Cette sommité du monde des affaires est depuis détenue dans le centre de Katsushika, dans le nord de la capitale, sous la surveillance d’officiers du ministère de la Justice. « En principe, il est tout seul dans la cellule », souligne Ayano Kanezuka, avocate du barreau de Tokyo.

« Il y a tout ce qu’il faut, du chauffage, un lit, mais les conditions sont très spartiates », loin de son train de vie habituel, poursuit son confrère Lionel Vincent, mentionnant aussi la présence d’une cour intérieure entourée de grillages.

L’ambassadeur de France au Japon a pu rendre visite mardi au PDG de Renault « au titre de la protection consulaire », mais aucun détail n’a été fourni sur son état.

Les visites et les coups de fils, même de la famille, sont « extrêmement limités au début de la procédure », voire non autorisés, afin de « protéger les investigations en cours », selon Me Vincent.

Le suspect peut rencontrer ses avocats mais, particularité du système japonais, ceux-ci ne peuvent pas assister aux auditions, précise-t-il.

Dans les 48 heures après son arrestation, le parquet japonais peut décider, dans de rares cas, de l’inculper, de le libérer sans charge si les preuves n’ont pu être apportées ou de demander au juge une prolongation de la période de garde à vue.

C’est ce qui s’est passé mercredi dans le cas de M. Ghosn, qui restera en détention au moins dix jours de plus, soit jusqu’au 30 novembre. A cette date, la période pourrait être encore étendue de 10 jours, une procédure courante.

A l’issue de ce laps de temps, le suspect peut alors faire l’objet de poursuites ou non. Il peut en outre être arrêté pour un nouveau chef d’accusation, et le processus peut redémarrer.

Carlos Ghosn est pour l’instant entendu pour avoir dissimulé une importante partie de ses revenus aux autorités, mais selon Nissan il est aussi soupçonné d’abus de biens sociaux.

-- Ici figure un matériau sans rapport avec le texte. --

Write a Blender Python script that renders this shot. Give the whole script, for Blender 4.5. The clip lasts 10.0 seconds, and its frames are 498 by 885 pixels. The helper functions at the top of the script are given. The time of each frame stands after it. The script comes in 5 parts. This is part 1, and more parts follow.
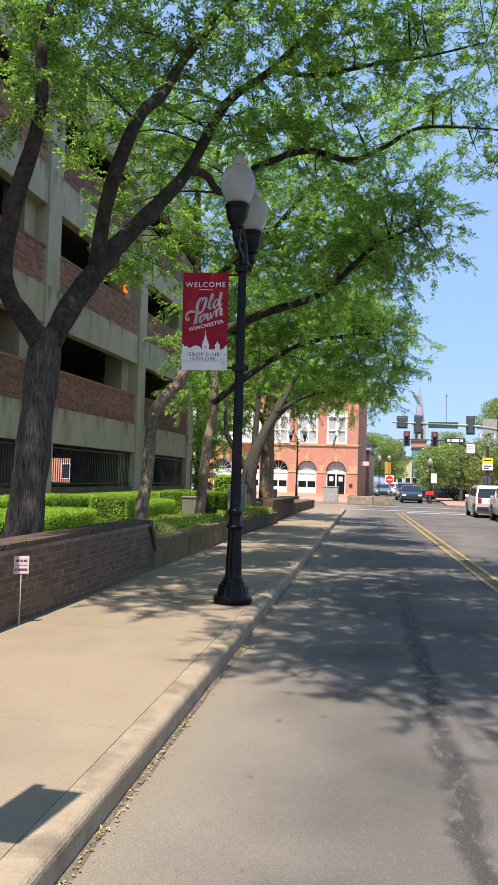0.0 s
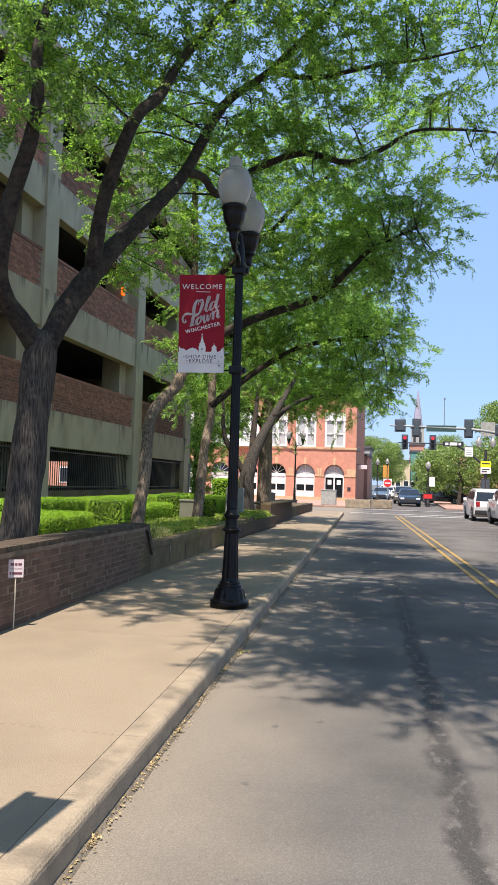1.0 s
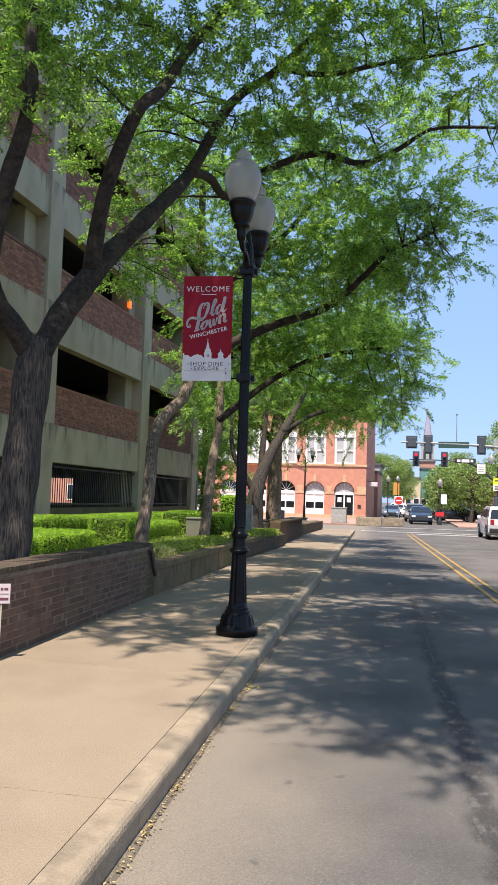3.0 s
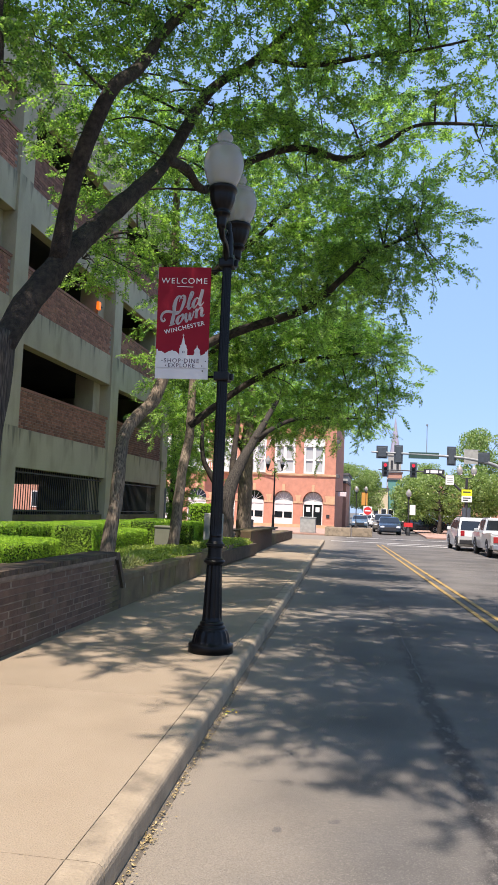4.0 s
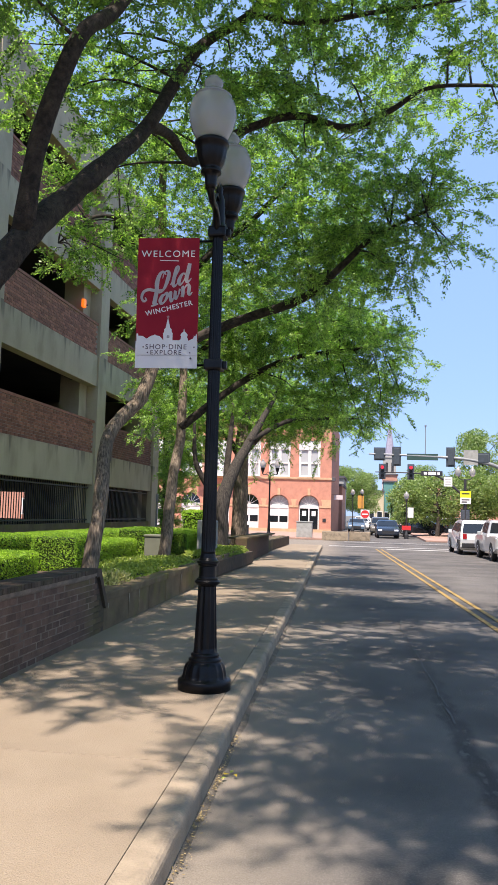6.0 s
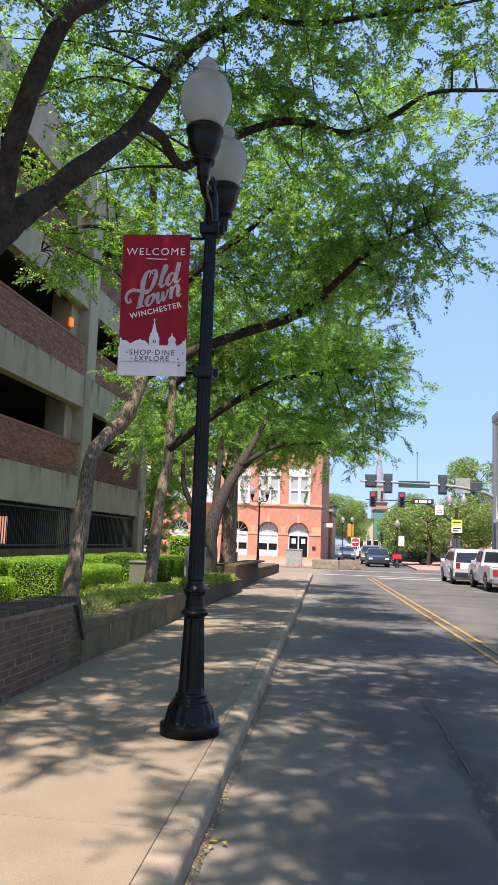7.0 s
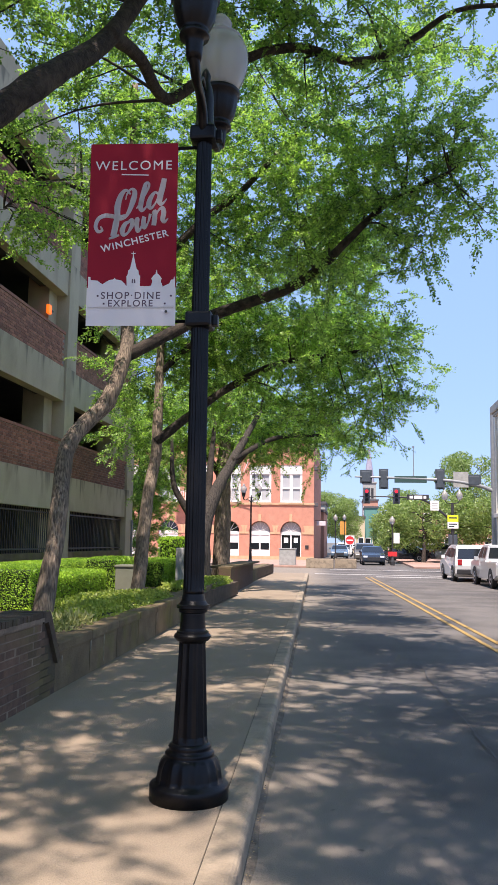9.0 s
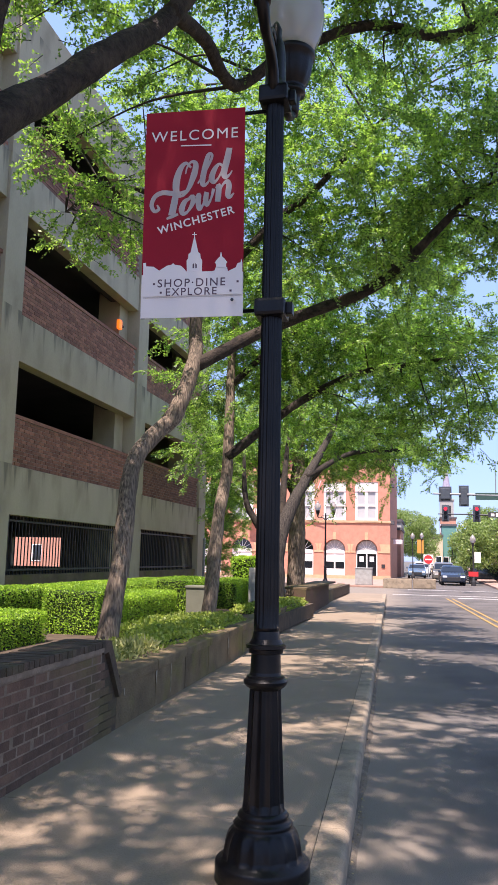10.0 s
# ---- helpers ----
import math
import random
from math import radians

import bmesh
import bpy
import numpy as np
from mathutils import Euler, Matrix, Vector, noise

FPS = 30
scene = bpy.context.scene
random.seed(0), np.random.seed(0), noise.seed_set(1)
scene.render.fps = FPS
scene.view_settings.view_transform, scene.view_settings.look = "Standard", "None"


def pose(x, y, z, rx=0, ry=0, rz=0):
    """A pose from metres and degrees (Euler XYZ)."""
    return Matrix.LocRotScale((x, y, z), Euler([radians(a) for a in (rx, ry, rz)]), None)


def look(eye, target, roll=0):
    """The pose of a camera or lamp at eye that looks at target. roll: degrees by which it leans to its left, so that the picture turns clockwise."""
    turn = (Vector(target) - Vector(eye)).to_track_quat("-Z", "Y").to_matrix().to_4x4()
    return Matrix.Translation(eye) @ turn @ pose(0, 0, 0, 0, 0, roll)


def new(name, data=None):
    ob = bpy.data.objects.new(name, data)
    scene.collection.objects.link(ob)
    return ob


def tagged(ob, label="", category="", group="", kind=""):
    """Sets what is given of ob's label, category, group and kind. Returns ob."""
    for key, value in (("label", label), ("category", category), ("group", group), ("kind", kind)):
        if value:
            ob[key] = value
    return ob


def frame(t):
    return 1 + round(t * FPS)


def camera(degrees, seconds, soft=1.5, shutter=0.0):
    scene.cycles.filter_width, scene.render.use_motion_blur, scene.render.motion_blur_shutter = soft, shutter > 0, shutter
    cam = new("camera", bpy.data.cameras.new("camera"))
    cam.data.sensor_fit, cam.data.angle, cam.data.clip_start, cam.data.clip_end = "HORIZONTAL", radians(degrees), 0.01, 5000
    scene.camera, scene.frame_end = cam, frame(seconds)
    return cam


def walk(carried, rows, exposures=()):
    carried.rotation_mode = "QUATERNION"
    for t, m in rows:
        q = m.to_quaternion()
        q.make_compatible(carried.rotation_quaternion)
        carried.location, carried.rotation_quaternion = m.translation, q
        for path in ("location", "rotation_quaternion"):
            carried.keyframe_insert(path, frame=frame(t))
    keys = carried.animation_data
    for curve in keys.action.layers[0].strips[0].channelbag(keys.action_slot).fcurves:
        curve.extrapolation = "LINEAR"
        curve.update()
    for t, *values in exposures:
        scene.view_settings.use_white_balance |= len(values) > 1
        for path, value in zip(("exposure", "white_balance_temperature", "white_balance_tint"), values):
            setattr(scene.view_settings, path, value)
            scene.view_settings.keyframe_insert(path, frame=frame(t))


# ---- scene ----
cam = camera(35.3, 10.0, soft=1.1)
PATH = [
    (0, (0.421, -0.06, 1.726), (0.03, 1.899, 1.815), 1.7),
    (0.5, (0.412, -0.045, 1.724), (0.027, 1.915, 1.815), 1.7),
    (1, (0.428, -0.002, 1.721), (0.041, 1.958, 1.819), 1.7),
    (1.5, (0.44, 0.164, 1.721), (0.04, 2.121, 1.824), 1.5),
    (2, (0.426, 0.309, 1.715), (0.012, 2.262, 1.825), 1.7),
    (3.5, (0.182, 0.972, 1.709), (-0.217, 2.925, 1.868), 1.7),
    (4, (0.066, 1.271, 1.685), (-0.264, 3.237, 1.853), 2.3),
    (4.5, (-0.048, 1.559, 1.695), (-0.357, 3.528, 1.859), 1.8),
    (5, (-0.099, 1.867, 1.704), (-0.409, 3.836, 1.864), 1.5),
    (5.2, (-0.114, 2.004, 1.716), (-0.428, 3.972, 1.881), 1.5),
    (6.3, (-0.201, 2.675, 1.743), (-0.515, 4.641, 1.939), 1.6),
    (6.5, (-0.228, 2.809, 1.724), (-0.53, 4.773, 1.951), 1.7),
    (7, (-0.307, 3.157, 1.705), (-0.595, 5.12, 1.954), 2.0),
    (7.5, (-0.4, 3.541, 1.698), (-0.677, 5.506, 1.954), 1.5),
    (8, (-0.448, 3.911, 1.701), (-0.704, 5.878, 1.953), 1.4),
    (8.5, (-0.59, 4.304, 1.716), (-0.826, 6.274, 1.966), 1.1),
    (9, (-0.676, 4.689, 1.693), (-0.934, 6.657, 1.943), 0.9),
    (9.5, (-0.737, 5.066, 1.7), (-1.091, 7.019, 1.946), 0.8),
    (10, (-0.818, 5.429, 1.74), (-1.259, 7.358, 2.031), 1.2),
]
walk(cam, [(t, look(eye, target, roll)) for t, eye, target, roll in PATH], exposures=[(0.0, 1.34, 6500, 15), (3.0, 1.34, 6490, 16), (5.0, 1.40, 6470, 18), (8.0, 1.41, 6430, 19), (9.0, 1.45, 6450, 22), (10.0, 1.62, 6480, 28)])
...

« Le procureur peut très bien considérer qu’il faut relancer un nouveau mandat d’arrêt sur les accusations d’abus de biens sociaux. Sa garde à vue pourrait alors durer 44 jours », jusqu’à fin décembre environ, précise Lionel Vincent.

« Ses avocats vont se démener pour le faire sortir sous caution », ajoute-t-il, mais c’est plus compliqué pour les non-Japonais du fait des risques de fuite. « La pression pourrait devenir diplomatique », estime l’avocat. « L’Etat (français) est actionnaire à 15% dans Renault, l’Elysée va s’émouvoir de cette procédure ».

« Pour ne pas avoir déclaré l’intégrité de ses revenus, il est passible de 10 millions de yens (près de 78.000 euros) d’amende et 10 ans de prison, mais c’est très souvent au maximum des peines de sursis », selon l’avocat.

Peut-il sortir blanchi ? Au Japon, 99% des personnes renvoyées devant le tribunal sont jugées coupables, un taux qui atteste selon les organisations de défense des droits humains d’une tendance trop forte des tribunaux à suivre l’avis du parquet.

Il est difficile de le savoir mais cela pourrait prendre du temps avant une première comparution au tribunal de M. Ghosn s’il est inculpé, et des années avant que le feuilleton ne se referme avec une décision éventuelle de la Cour suprême en cas d’appels successifs.

S’agissant par exemple des trois anciens dirigeants d’Olympus impliqués dans un retentissant scandale de maquillage de pertes, la première décision judiciaire était tombée 17 mois après leur arrestation survenue en février 2012, et le dossier n’a été définitivement bouclé qu’en juin dernier.